Crunchy Data recently released version 2.6 of the PostgreSQL Kubernetes Operator, a powerful controller that follows the Kubernetes Operator pattern that enables users to provision and manage thousands of PostgreSQL databases at scale. We thought that we would demonstrate some of the features in this latest version over the next few weeks, which includes support for manual database failover, storage selection, node (or server) selection preference, and many goodies that make it easier to manage a large PostgreSQL cluster.
We will start with failover, an important concept for being able to maintain a high-availability database cluster.
In order to try out these examples, you will need to have the PostgreSQL Kubernetes Operator installed. You can find detailed installation instructions for version 2.6 here, including where to find packages containing the PostgreSQL Kubernetes Operator as well as a quickstart script that will perform a lot of the heavy lifting of installation and setup.
Configuring a production environment to utilize the PostgreSQL Kubernetes Operator is a large topic that is unfortunately out of scope for this article, but there are some instructions to help get you started with the PostgreSQL Operator project.
To perform the examples with a pre-existing cluster, we will use a cluster called sample that is created with the following command:
pgo create cluster sample pgo scale sample --replica-count=2
An essential feature of being able to maintain a high-availability database cluster is being able to fail over to a replica database should the primary database become inaccessible. When failing over from a primary database to a replica database, there are a few things you should keep in mind:
- Your chosen replica database is both accessible and can handle the writes that will be sent at it without causing significant performance degradation.

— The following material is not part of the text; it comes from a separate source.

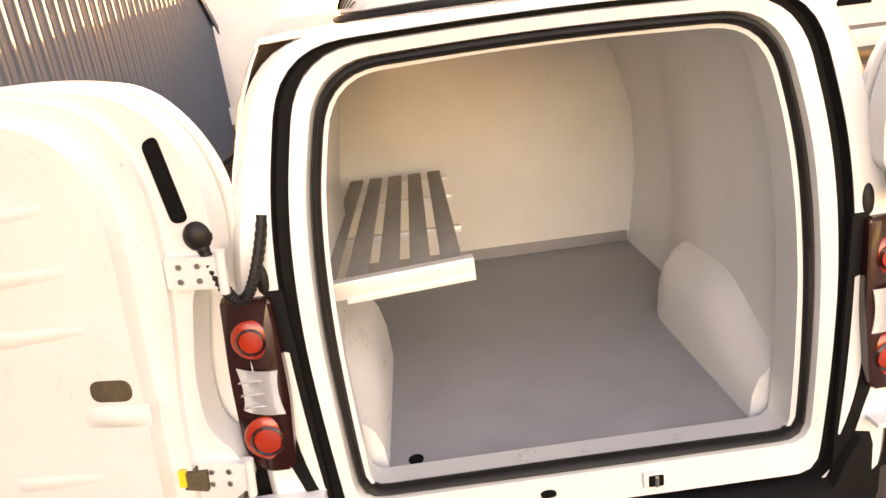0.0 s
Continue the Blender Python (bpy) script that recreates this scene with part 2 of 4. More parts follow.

- Your primary is completely offline in order to avoid "multiple primaries" from being active (also known as the "split-brain" problem. The acronym "STONITH" has been frequently used to describe this process).
- Your application is able to connect and interact with the replica database after it becomes the primary.
The PostgreSQL Operator helps to simplify the failover process with the "failover" command which, after you select a replica, does the following behind the scenes:
- Destroys the current primary PostgreSQL instance to prevent the "split-brain" problem from occurring.
- Promotes the selected replica to begin accepting write queries.
- Re-label the selected replica instance to use the primary service labels. This causes all writes (and based on whether or not you're using a load balancer, a portion of to all reads) to now go to the promoted instance.
- Provision a new replica to replace the old replica instance.
The process of destroying the old primary and promoting the new primary takes only a matter of seconds. Provisioning the new replica can take some time depending on how large your data set is.
This sounds a lot of steps, which begs the question, how can this be accomplished with the PostgreSQL Operator?
First, you should determine which of your replicas are available to fail over to. This can be accomplished with the following command:
pgo failover sample --query
which returns a list of replcias:
Failover targets include: sample-cetj sample-kfwx
To perform failover, you simply execute:
pgo failover sample --target=sample-cetj
where sample-cetj is the name of your failover target. That's it: the PostgreSQL Kubernetes Operator handles the rest of the failover operation!
If you want to check on how the status of the failover, you can run the following command:
kubectl get pgtasks sample-failover -o yaml
where you can replace sample with the name of your cluster.
Once the failover is complete, you will see that the replica is promoted to become the primary, and there is a new replica pod now available.
If you need to failover again in the future, you will need to clear out the pgtask that was used to run the previous failover, which can be handled with the following command:
kubectl delete pgtasks sample-failover
And that's it - you can now manage failover with the PostgreSQL Kubernetes Operator!